This post refers to the paper: W. Hartmann, A. Roy, L. Lamel, and J.-L. Gauvain, “Acoustic Unit Discovery and Pronunciation Generation from a Grapheme-Based Lexicon,” Proceedings of IEEE ASRU, pp. 380-385, 2013. (Preprint, postprint not yet available)
I also have a brief description of the general project on my website. We recently presented this work at the 2013 IEEE Workshop on Automatic Speech Recognition and Understanding. In general, the reception from the attendees was positive and encouraging. We were even selected to present a synopsis of our work at the end of the day devoted to Limited Resources.

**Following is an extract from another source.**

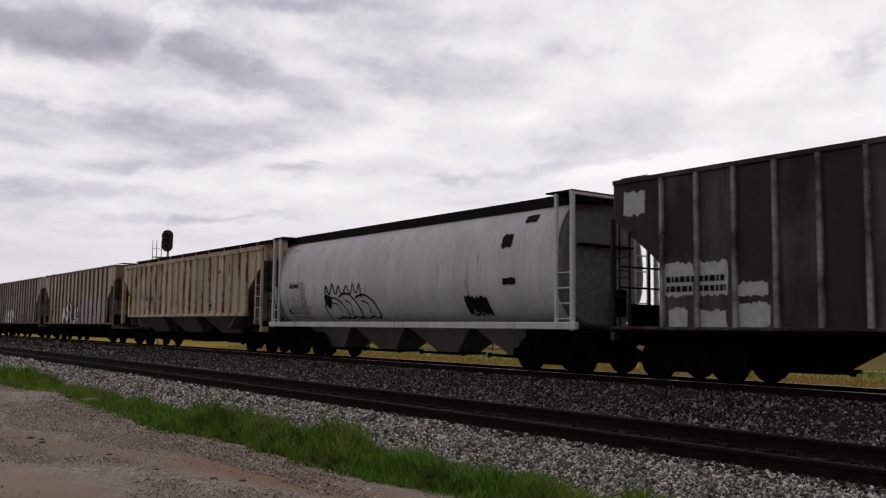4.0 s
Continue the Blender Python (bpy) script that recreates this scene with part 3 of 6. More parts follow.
def stones(name, count, place, size, mat, seed, coarse, label, kind="stuff", category="ballast"):
    rng = np.random.default_rng(seed)
    hi_s, tri, lo_s, ltri = stone_shapes(24, seed)
    shp, tr = (lo_s, ltri) if coarse else (hi_s, tri)
    x, y = place(rng, count)
    s = size * rng.lognormal(0, 0.33, count)
    z = np.interp(y, [p[0] for p in PROFILE], [p[1] for p in PROFILE]) + s * rng.uniform(-0.1, 0.75, count)
    a, b = rng.uniform(0, 2 * np.pi, count), rng.uniform(-0.7, 0.7, count)
    k = rng.integers(0, 24, count)
    S = np.array(shp)[k] * s[:, None, None]
    ca, sa, cb, sb = np.cos(a), np.sin(a), np.cos(b), np.sin(b)
    X = S[:, :, 0] * ca[:, None] - S[:, :, 1] * sa[:, None]
    Y = S[:, :, 0] * sa[:, None] + S[:, :, 1] * ca[:, None]
    Y2 = Y * cb[:, None] - S[:, :, 2] * sb[:, None]
    Z = Y * sb[:, None] + S[:, :, 2] * cb[:, None]
    P = np.stack([X + x[:, None], Y2 + y[:, None], Z + z[:, None]], 2)
    nv = P.shape[1]
    F = (tr[None] + (np.arange(count) * nv)[:, None, None]).reshape(-1, 3)
    me = bpy.data.meshes.new(name)
    me.vertices.add(count * nv)
    me.vertices.foreach_set("co", P.reshape(-1))
    me.loops.add(len(F) * 3)
    me.loops.foreach_set("vertex_index", F.reshape(-1).astype(np.int32))
    me.polygons.add(len(F))
    me.polygons.foreach_set("loop_start", np.arange(0, len(F) * 3, 3, dtype=np.int32))
    me.update(calc_edges=True)
    me.materials.append(mat)
    return tagged(new(name, me), label, category, kind=kind)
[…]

Lately there has been a renewed interest in speech recognition for low-resource languages. In those cases, a hand-crafted dictionary may not exist. Furthermore, the phonetic inventory of the language may not be completely known. Instead of relying on a pre-existing lexicon, we only assume that we have acoustic data with some type of orthographic transcription. While the motivation for this work is low-resource languages, we hope to eventually apply this procedure to languages with expert-defined lexicons.
We first build a grapheme-based recognizer. For this study, we used English, where grapheme-based systems perform considerably worse than phone-based systems. Once a baseline grapheme-based system has been built, we discover acoustic units and generate pronunciations in two separate stages.

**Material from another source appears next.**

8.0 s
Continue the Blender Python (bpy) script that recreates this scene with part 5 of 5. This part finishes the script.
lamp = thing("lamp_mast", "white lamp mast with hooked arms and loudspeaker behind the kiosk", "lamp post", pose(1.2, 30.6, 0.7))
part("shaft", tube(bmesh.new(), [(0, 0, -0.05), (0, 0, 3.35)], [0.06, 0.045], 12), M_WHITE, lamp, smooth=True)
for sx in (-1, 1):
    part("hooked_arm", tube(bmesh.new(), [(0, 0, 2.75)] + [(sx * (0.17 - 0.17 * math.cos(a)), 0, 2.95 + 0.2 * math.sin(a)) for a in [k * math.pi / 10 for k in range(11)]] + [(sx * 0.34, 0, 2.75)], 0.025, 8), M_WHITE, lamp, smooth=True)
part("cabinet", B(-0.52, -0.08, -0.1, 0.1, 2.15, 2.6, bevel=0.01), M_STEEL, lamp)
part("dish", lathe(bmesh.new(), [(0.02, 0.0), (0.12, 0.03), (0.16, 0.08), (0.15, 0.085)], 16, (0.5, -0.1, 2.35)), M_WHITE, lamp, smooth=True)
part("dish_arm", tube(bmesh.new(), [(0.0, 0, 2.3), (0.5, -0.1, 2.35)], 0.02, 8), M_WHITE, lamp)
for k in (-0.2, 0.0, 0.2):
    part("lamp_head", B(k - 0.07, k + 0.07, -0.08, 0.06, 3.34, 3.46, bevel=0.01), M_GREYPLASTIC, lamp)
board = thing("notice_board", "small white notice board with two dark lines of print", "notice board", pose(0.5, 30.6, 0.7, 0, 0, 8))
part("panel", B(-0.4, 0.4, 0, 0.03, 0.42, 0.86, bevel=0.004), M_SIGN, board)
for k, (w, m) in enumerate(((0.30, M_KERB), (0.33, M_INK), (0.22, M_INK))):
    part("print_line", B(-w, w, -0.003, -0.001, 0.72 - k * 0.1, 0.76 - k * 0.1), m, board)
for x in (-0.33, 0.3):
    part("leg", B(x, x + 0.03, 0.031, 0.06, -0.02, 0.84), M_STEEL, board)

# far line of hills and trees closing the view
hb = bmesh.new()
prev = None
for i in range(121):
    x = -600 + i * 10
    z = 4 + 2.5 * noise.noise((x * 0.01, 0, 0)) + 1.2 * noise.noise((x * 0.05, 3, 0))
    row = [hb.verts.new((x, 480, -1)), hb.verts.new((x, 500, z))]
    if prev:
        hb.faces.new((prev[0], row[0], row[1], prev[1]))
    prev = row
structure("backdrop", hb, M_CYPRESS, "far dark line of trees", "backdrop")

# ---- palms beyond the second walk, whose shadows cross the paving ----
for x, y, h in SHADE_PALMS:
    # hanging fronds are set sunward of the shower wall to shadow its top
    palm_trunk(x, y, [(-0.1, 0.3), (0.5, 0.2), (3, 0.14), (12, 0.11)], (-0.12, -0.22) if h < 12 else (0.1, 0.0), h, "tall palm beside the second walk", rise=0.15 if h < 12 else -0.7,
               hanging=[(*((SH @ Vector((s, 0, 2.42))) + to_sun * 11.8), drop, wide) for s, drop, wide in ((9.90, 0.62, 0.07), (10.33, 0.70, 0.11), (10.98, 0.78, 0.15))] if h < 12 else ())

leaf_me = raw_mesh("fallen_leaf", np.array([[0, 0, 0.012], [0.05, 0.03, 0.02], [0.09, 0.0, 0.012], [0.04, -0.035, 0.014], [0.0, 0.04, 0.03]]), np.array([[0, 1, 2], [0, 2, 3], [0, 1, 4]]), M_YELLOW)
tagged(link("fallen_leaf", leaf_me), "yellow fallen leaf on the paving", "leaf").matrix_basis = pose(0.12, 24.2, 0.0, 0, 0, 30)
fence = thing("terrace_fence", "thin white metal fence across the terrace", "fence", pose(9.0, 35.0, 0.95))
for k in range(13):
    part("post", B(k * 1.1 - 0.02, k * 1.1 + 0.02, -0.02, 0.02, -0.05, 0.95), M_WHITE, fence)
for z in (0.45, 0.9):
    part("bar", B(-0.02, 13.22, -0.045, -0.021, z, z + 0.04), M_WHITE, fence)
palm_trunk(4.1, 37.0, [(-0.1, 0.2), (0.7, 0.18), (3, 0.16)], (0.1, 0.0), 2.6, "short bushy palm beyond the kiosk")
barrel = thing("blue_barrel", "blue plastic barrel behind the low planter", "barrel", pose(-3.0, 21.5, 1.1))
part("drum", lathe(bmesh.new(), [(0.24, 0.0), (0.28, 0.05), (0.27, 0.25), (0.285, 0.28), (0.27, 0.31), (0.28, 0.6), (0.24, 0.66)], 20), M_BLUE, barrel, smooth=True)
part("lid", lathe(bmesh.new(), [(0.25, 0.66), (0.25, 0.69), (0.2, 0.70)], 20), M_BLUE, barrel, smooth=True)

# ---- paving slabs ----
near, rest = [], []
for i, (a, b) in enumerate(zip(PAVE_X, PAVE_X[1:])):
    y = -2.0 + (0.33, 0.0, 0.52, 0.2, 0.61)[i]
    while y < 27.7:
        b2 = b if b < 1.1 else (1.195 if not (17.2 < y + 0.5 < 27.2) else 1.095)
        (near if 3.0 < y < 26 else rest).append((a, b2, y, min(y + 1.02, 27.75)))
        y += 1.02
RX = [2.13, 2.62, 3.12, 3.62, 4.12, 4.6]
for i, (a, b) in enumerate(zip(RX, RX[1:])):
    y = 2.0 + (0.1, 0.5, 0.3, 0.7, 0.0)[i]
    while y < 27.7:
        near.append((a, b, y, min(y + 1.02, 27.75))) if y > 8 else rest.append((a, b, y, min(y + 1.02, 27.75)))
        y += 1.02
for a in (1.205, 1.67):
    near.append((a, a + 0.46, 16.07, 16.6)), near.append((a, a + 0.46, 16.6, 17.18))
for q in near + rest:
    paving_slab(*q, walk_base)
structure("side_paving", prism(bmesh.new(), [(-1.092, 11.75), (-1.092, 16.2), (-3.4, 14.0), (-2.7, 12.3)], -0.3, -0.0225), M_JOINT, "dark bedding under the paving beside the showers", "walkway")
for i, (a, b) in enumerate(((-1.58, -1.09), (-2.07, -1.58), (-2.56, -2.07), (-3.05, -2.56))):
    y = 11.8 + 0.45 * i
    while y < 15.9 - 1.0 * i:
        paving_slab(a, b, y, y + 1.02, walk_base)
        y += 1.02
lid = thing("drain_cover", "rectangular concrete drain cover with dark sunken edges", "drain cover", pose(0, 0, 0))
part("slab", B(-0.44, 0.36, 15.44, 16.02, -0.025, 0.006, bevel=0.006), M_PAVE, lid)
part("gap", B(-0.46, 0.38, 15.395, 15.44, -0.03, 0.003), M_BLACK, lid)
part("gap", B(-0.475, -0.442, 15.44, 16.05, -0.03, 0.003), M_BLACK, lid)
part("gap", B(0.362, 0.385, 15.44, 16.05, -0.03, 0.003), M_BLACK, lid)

Acoustic units are generated by clustering the grapheme-based, context-dependent HMMs. Other work has performed a similar clustering, but on the individual states. By clustering the actual HMMs, we can obtain units more similar to phones. Though the number of clusters—or acoustic units—must be predefined, we found improved performance for a large range of total units.
Since each context-dependent HMM is assigned to a single cluster, we can map the original pronunciations to the new acoustic units. Each pronunciation will still use the same number of units as with the grapheme-based pronunciation. A new system can now be built from this new lexicon. We show a significant improvement in WER from using the discovered acoustic units.
While the new acoustic units improve performance, we believed the pronunciations did not make optimal use of the acoustic units. In a second stage, we transform the mapped pronunciations to further improve results. We take a statistical machine translation (SMT)-based approach. This is similar to previous work in building grapheme-to-phoneme (G2P) systems. The main difference is we are learning a transformation between two identical unit sets—a G2G system.
The first step is to generate data to train the SMT-based system. This is accomplished by decoding the training data to generate a set of pronunciation hypotheses for each word. A phrase translation table is trained using the pronunciation hypotheses. The original pronunciations can be transformed by applying the learned phrase translation table. Unfortunately, this actually decreased performance in our experiments.
We found the set of pronunciation hypotheses to be very noisy, resulting in a phrase table containing many rules that lead to an increase in WER. Our solution was to rescore every rule. After applying each rule individually, we measured the change in likelihood on the training set. This change in likelihood became the new score for each rule. By pruning the phrase table of low scoring rules, we significantly improved the final pronunciations.
We proposed a method for acoustic unit discovery and a method for pronunciation generation that both improve WER individually, but produce even greater gains when combined. We are currently working on applying these techniques to low resource languages.